Returnal is a gorgeous game, although I can’t really see most of it. It’s not the lighting that’s the problem – I actually think the shadows are a crucial part of Returnal’s foreboding atmosphere, and a key reason why those spooky glowing tentacles feel so unsettling. Your only source of light wants to pluck you up and devour you – it’s terrifying. Anyway, it’s not the shadows that stop me from seeing Returnal, it’s the difficulty. I’m still not through to the last biome, and even in the ones I can explore, I’m too busy desperately dodging projectiles to stop and smell the tentacles. I know there’s been a lot of debate around the game’s difficulty and the need for an easy mode, but Mirror Mode is not the place for discourse. Mirror Mode will do you one better. I don’t want an easy mode, or a hard mode. I want no mode at all – that’s why the next big roguelike should be about just going for a walk.
This is the latest instalment of our weekly column where we talk about how a popular game series would be great… if only it was the exact opposite of what it was. This all came about because I wanted to write about Tony Hawk’s Walking Simulator as a normal article, and everyone shouted at me. Luckily, the more you think about it, the better it gets. So now we’re going to do this every week. You’re welcome.
Roguelikes are built on a simple idea – you do the same thing over and over again, theoretically getting a bit better and a bit further each time. Last year, it was suggested that the success of Hades was in part down to its relatability during the pandemic – we all had to get used to doing the same thing over and over again, in the hope that we’d somehow eventually be okay with it. While we might not have had a major quest like Zagreus, we’d at least be able to cope with whatever it was we were supposed to be coping with, right? As Ronan Keating once said, life is a roguelike baby, just got to survive it.
In a much more simplistic way though, my weekly walks are kind of roguelikes. Look, if you get to argue that sitting at your kitchen table with a laptop looking at remote spreadsheets is the same as escaping hell, I’m having this. I live near the beach, so I get to walk along the coast and take in the sights. I suppose this technically qualifies as exercise, and so if I was pushing myself to my limit, I might be able to walk a little further each time. I could even jog, if the need came over me, although it never has yet and I doubt it ever will in the future. It’s not really progress in the way of levelling up that feels like a roguelike though, it’s in the changing environment.
When I first moved here last year, I walked the same route down the coast to a landmark you won’t have heard of so I won’t bother naming, then turned around and came back. Sometimes I’d head in the opposite direction and walk to a second landmark, then come back. It doesn’t sound like the most exciting thing in the world but… it’s a walk. What were you expecting? Aliens? A car chase?
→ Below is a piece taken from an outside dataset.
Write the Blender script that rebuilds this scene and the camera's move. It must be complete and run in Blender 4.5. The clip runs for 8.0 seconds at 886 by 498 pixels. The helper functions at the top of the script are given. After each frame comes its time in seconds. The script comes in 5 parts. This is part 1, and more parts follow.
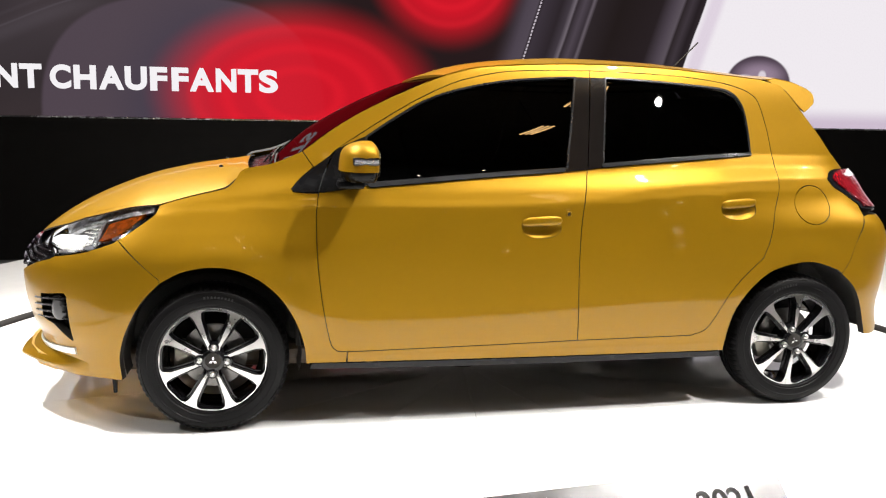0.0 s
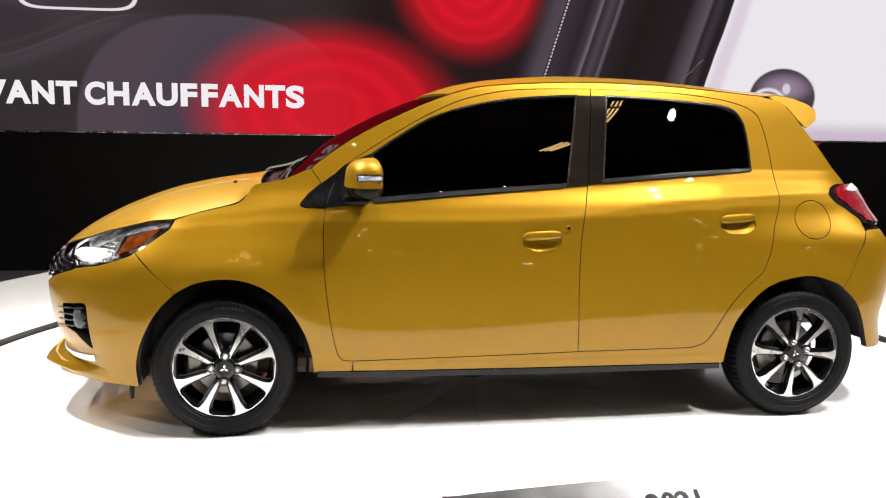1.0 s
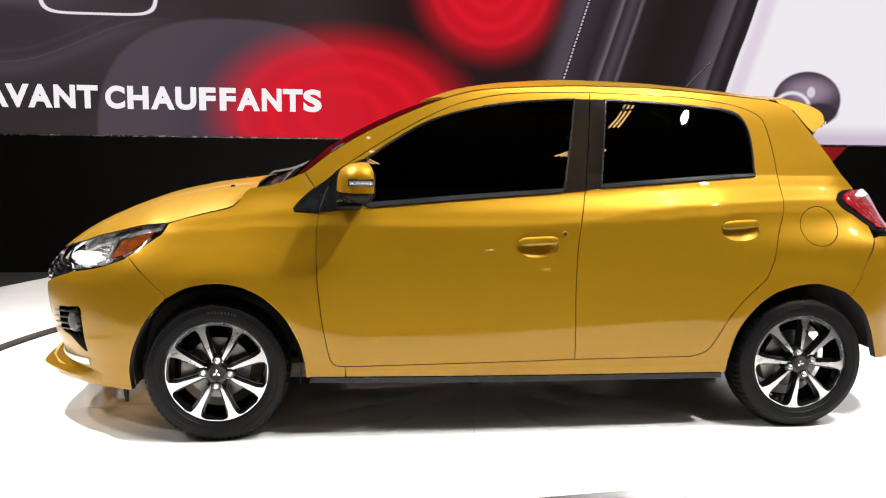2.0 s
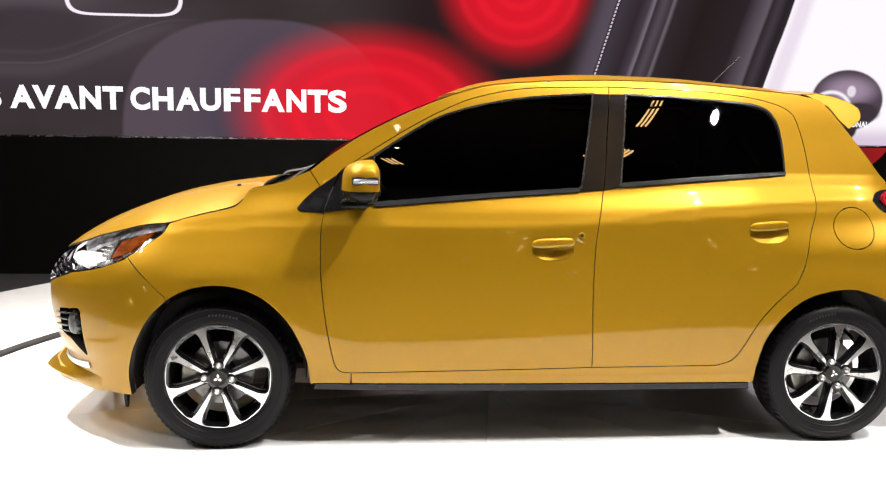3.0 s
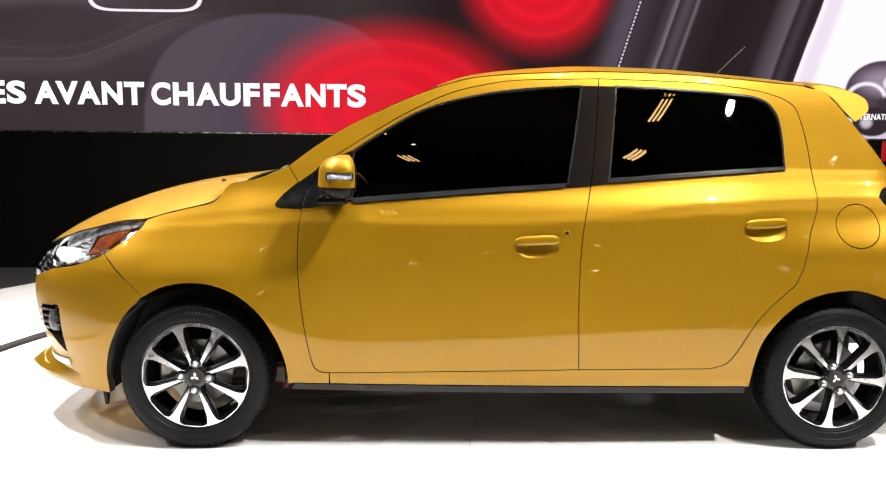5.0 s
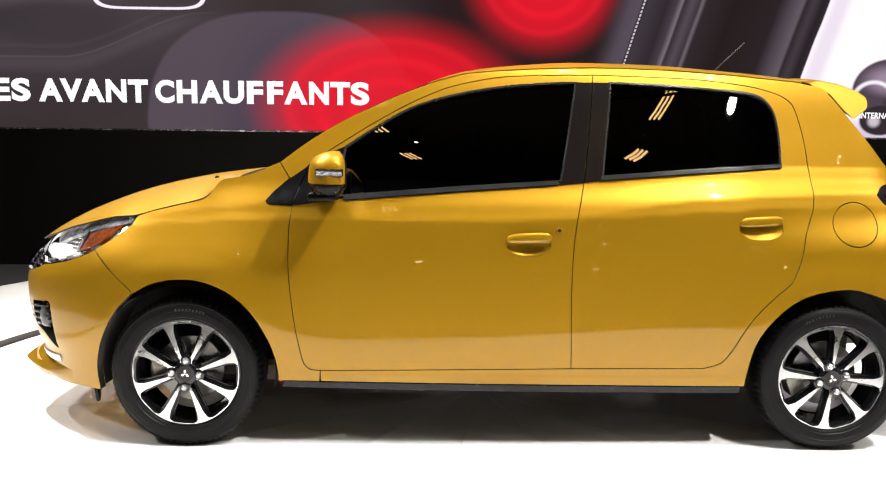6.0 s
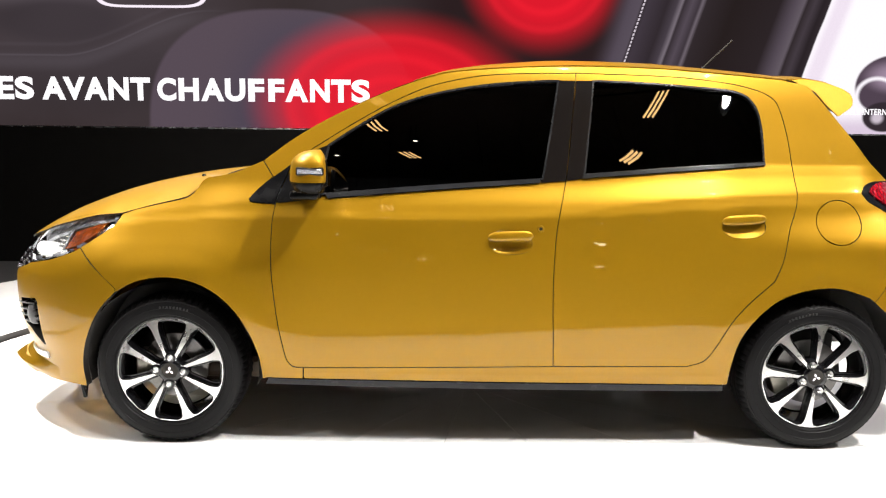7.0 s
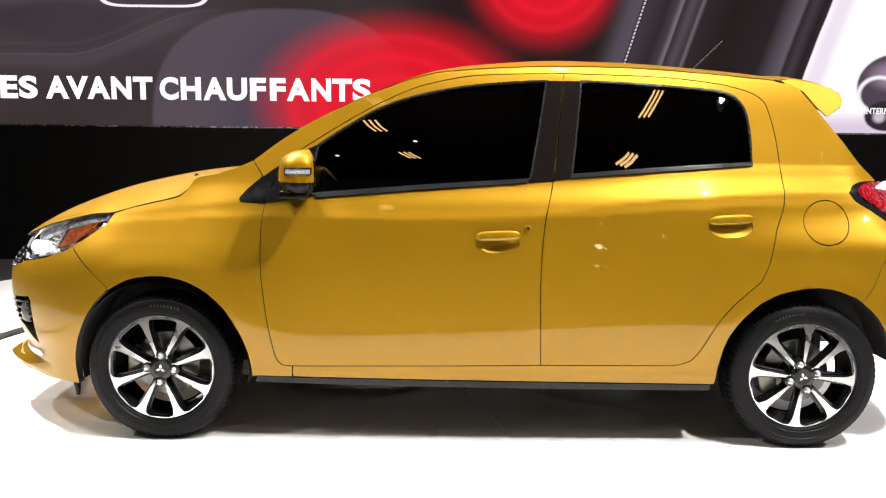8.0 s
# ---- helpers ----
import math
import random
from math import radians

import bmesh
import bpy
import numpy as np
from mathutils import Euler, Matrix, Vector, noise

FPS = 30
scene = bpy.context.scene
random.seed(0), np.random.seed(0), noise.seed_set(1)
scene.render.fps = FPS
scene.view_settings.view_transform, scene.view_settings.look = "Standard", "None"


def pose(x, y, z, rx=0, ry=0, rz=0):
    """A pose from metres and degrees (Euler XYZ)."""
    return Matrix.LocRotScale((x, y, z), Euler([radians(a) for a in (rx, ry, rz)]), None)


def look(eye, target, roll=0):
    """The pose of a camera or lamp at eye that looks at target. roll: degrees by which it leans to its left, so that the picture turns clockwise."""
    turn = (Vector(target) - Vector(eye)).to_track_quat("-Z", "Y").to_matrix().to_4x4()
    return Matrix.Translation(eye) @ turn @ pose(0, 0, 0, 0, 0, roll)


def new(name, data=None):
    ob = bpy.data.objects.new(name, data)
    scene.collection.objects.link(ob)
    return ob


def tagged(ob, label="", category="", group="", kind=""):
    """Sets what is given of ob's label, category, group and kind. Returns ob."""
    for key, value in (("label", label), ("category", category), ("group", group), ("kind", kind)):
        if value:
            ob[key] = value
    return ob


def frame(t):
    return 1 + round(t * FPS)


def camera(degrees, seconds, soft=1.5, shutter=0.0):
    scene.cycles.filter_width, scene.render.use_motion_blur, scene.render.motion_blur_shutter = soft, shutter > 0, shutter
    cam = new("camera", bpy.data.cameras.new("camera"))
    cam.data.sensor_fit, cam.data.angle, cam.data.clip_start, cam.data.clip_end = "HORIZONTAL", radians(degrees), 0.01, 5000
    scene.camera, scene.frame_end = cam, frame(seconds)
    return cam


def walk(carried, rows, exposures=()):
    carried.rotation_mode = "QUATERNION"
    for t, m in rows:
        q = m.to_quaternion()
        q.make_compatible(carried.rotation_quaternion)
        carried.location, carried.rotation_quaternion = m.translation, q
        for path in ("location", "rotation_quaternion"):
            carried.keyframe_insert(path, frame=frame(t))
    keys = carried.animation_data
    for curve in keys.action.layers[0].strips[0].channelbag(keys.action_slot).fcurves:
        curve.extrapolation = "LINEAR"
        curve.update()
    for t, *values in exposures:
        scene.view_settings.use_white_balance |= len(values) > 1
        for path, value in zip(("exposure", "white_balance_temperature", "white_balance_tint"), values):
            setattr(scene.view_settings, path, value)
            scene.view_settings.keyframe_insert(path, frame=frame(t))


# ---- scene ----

Now, having been here a little longer, I trust myself to make my way back. I can dip into the town centre. I can take a backstreet, and find a new restaurant to visit whenever that returns to being a normal thing human beings can do. That’s how I envision this walking roguelike working. There’s no enemies, no hazards, just don’t get lost. The first few times, you’re going to stick to the basic routes, only going so far that you know you can always make it home. As you get more used to the terrain, you start to explore further afield, and take in new sights. Something like Firewatch, where the only real reward is extra dialogue and new things to see.
Games are still very locked into this idea of violence being at the core of success, but the fact is, there are lots of other ways to raise the tension. Returnal is just begging to be explored, yet every time you try, a gazzilion death orbs swoop down to murder you. What if I just want to have a look around? What if I just want to go for a walk?